Fabless designers rely on the accuracy of the Process Design Kit (PDK) supplied by the foundry in accounting for the statistical nature of the offset voltages. However a foundry PDK does not exactly model all choices of devices. At process geometries of 130nm and below, the designer requires a tool, such as PDKChek to accurately determine the relevant parameters for the specific devices used in the design (width and length choices).
Matching performance is a key parameter for CMOS processing. Mismatch in transistor threshold voltage, resistance, and capacitance are dominant factors in IC performance. Mismatch in VT can increase offset voltage, CMRR and poor performance. Differences in turn on current in digital circuits produce timing errors, reduce design margins, and can impact yield. Process-related parameter variance is inversely proportional to transistor area and therefore becomes increasingly important as the dimensions of the transistors are reduced.

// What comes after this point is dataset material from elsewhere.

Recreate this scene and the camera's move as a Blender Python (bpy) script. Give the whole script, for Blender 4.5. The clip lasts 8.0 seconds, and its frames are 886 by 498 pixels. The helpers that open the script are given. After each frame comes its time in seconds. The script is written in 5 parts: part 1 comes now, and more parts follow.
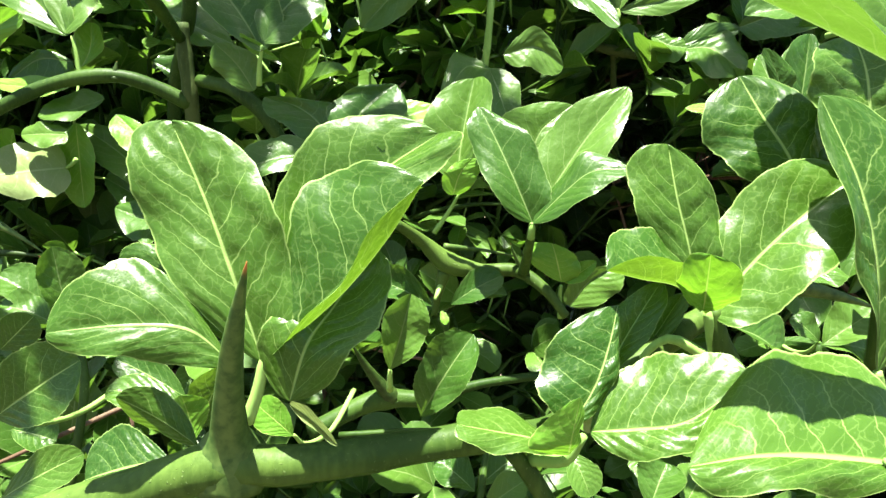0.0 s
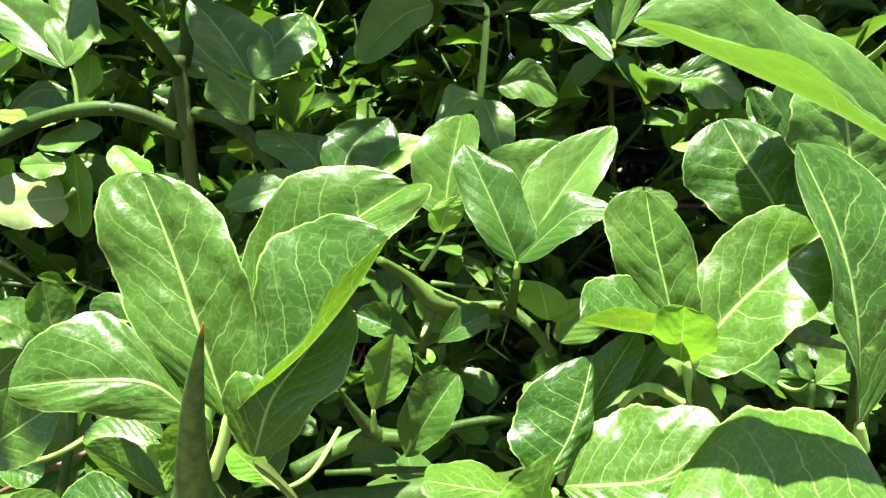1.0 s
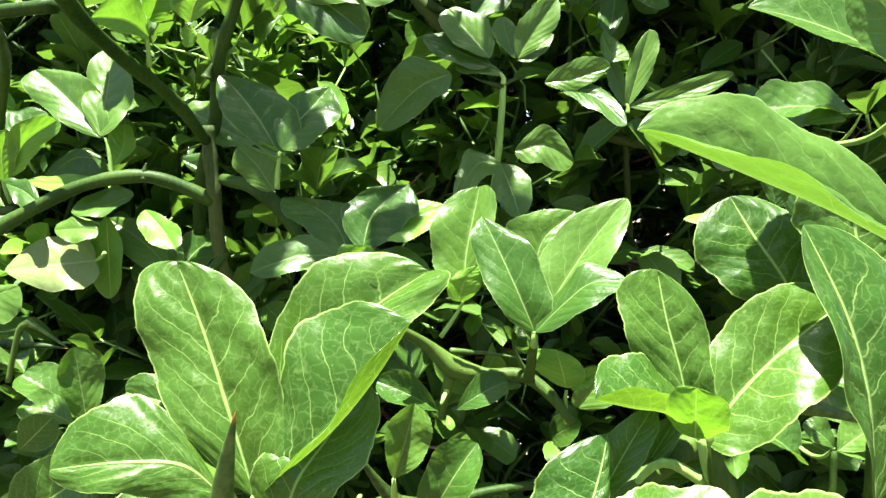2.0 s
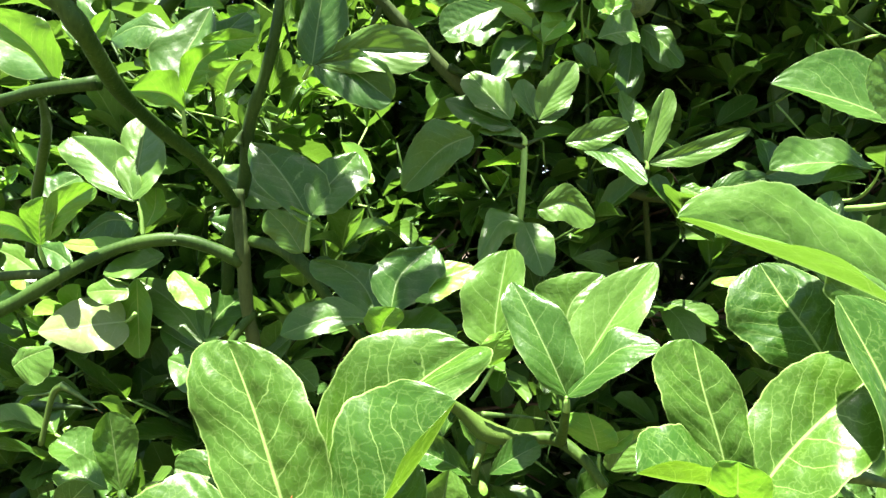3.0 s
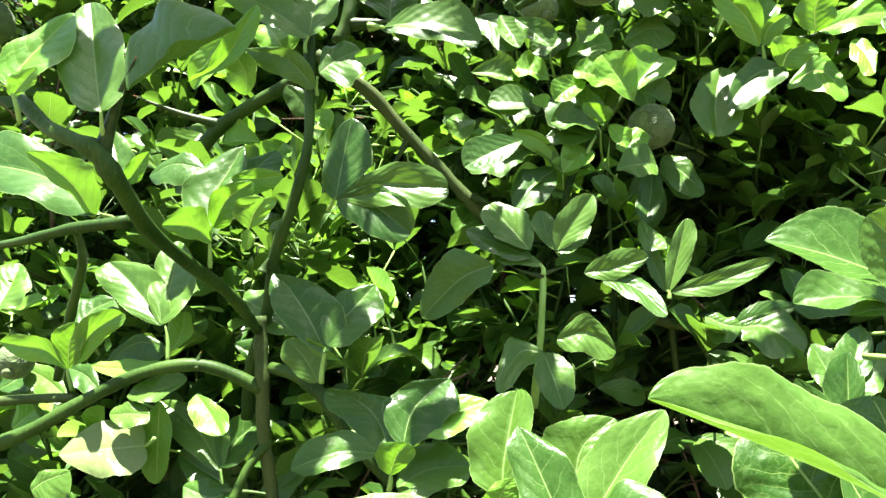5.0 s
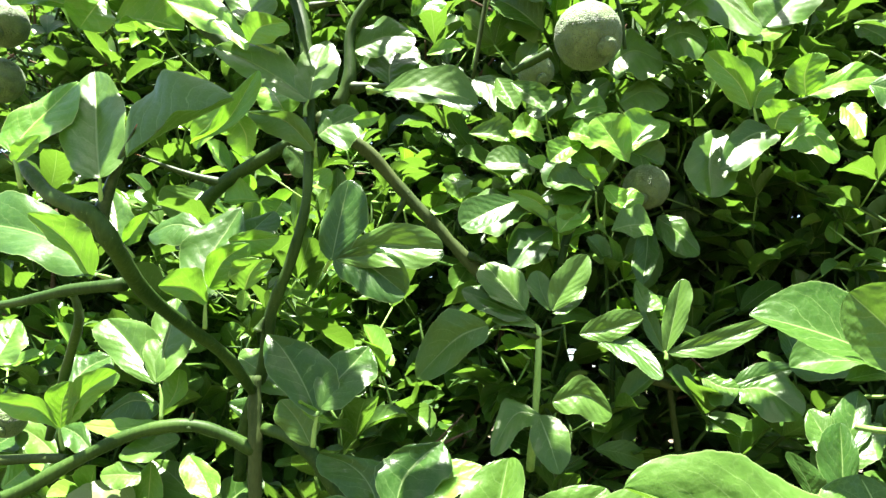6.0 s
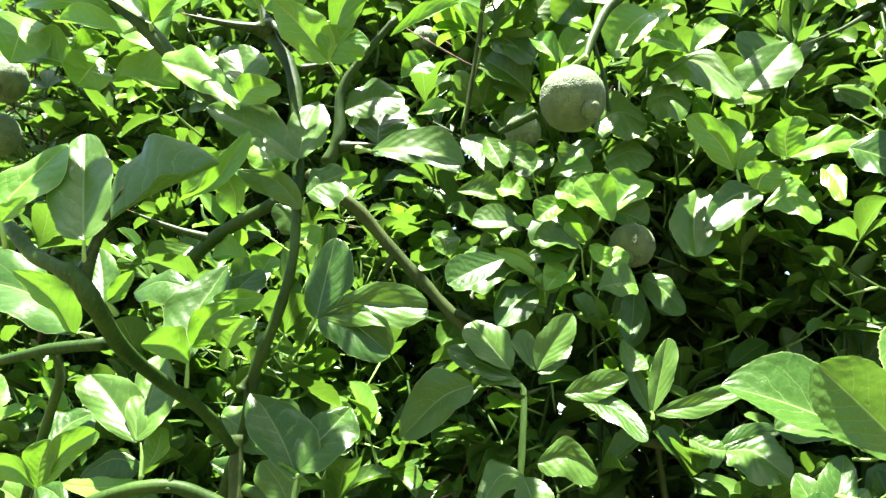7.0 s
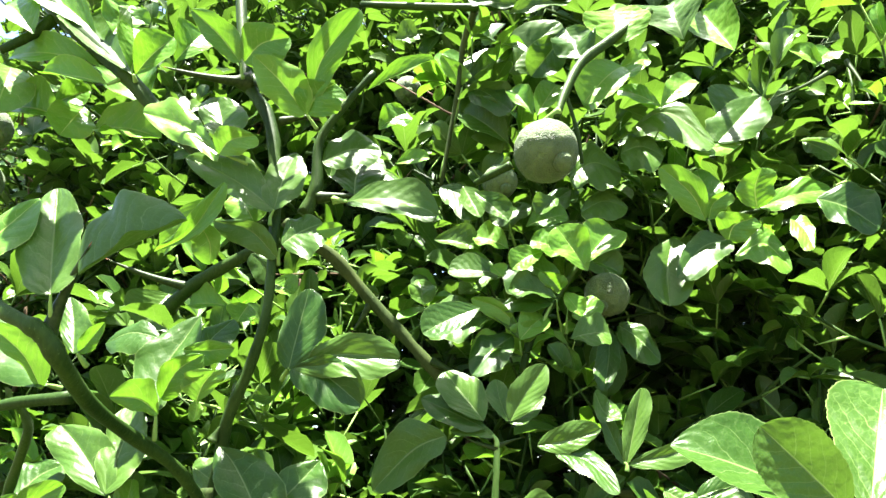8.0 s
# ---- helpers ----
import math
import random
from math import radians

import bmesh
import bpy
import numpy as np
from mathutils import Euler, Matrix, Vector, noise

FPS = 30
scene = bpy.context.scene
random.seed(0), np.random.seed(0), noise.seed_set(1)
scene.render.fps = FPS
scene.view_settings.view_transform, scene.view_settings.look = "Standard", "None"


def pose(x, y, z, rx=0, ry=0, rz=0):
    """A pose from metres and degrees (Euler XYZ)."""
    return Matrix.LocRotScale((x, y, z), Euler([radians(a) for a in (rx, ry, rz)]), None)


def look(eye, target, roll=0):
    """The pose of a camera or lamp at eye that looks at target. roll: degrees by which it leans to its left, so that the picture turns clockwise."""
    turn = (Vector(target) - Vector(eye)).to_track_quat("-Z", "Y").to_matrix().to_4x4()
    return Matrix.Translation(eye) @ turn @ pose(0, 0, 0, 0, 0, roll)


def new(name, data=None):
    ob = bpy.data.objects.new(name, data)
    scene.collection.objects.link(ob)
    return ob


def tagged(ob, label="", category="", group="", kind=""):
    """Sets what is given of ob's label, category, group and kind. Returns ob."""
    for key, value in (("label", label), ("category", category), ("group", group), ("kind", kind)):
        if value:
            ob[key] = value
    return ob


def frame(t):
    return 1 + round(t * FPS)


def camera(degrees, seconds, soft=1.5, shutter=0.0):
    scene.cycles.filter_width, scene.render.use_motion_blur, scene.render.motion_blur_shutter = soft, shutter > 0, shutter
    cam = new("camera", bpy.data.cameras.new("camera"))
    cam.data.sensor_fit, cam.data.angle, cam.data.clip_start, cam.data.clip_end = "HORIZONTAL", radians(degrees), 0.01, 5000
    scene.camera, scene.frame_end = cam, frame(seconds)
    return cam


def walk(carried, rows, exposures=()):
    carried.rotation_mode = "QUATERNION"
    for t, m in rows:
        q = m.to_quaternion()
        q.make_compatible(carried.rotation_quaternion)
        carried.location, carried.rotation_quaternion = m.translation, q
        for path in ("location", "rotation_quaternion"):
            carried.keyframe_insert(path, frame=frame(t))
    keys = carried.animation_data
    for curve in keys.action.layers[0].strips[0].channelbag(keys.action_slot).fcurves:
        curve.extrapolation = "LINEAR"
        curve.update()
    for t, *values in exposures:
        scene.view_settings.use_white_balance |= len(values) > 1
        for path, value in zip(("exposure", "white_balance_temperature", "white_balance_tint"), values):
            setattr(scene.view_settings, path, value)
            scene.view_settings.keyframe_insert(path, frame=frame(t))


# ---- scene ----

The influence of local process-related variations in device characteristics on electrical parameters of an IC is becoming a critical issue as device geometries and power supplies continue to decrease.
Ridgetop’s PDKChek measures die-level process-induced variations, both random and systematic, in MOS transistor threshold voltage (VT), resistance, capacitance, and turn on/off current. PDKChek is an unobtrusive, stand-alone, IP Block designed to accurately and precisely measure the variation in parameters resulting from the randomness inherent to processing.

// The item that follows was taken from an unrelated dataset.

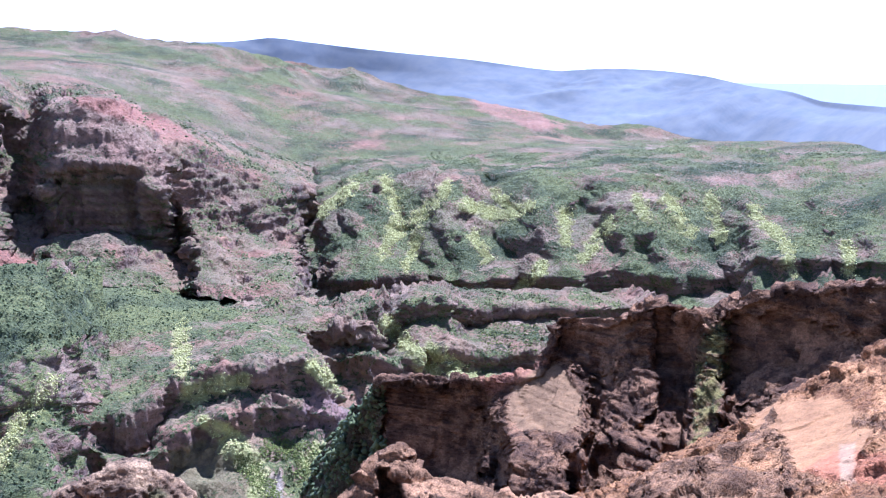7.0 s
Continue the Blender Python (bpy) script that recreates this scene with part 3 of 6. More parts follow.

Ridgetop’s PDKChek IP block provides circuit designers with independent verification data to improve the accuracy of process design margins, increased process yield, expedited problem resolution (design- or process-related), reduce design iterations (duration and frequency), and shorter time to market.
PDKChek allows for faster testing than traditional scribeline transistors. Testing can take place before or after packaging the die. Die level testing takes advantage of test structures and bonding pads that are already present on the die, so there is no additional error introduced by the contact resistance of a probe station.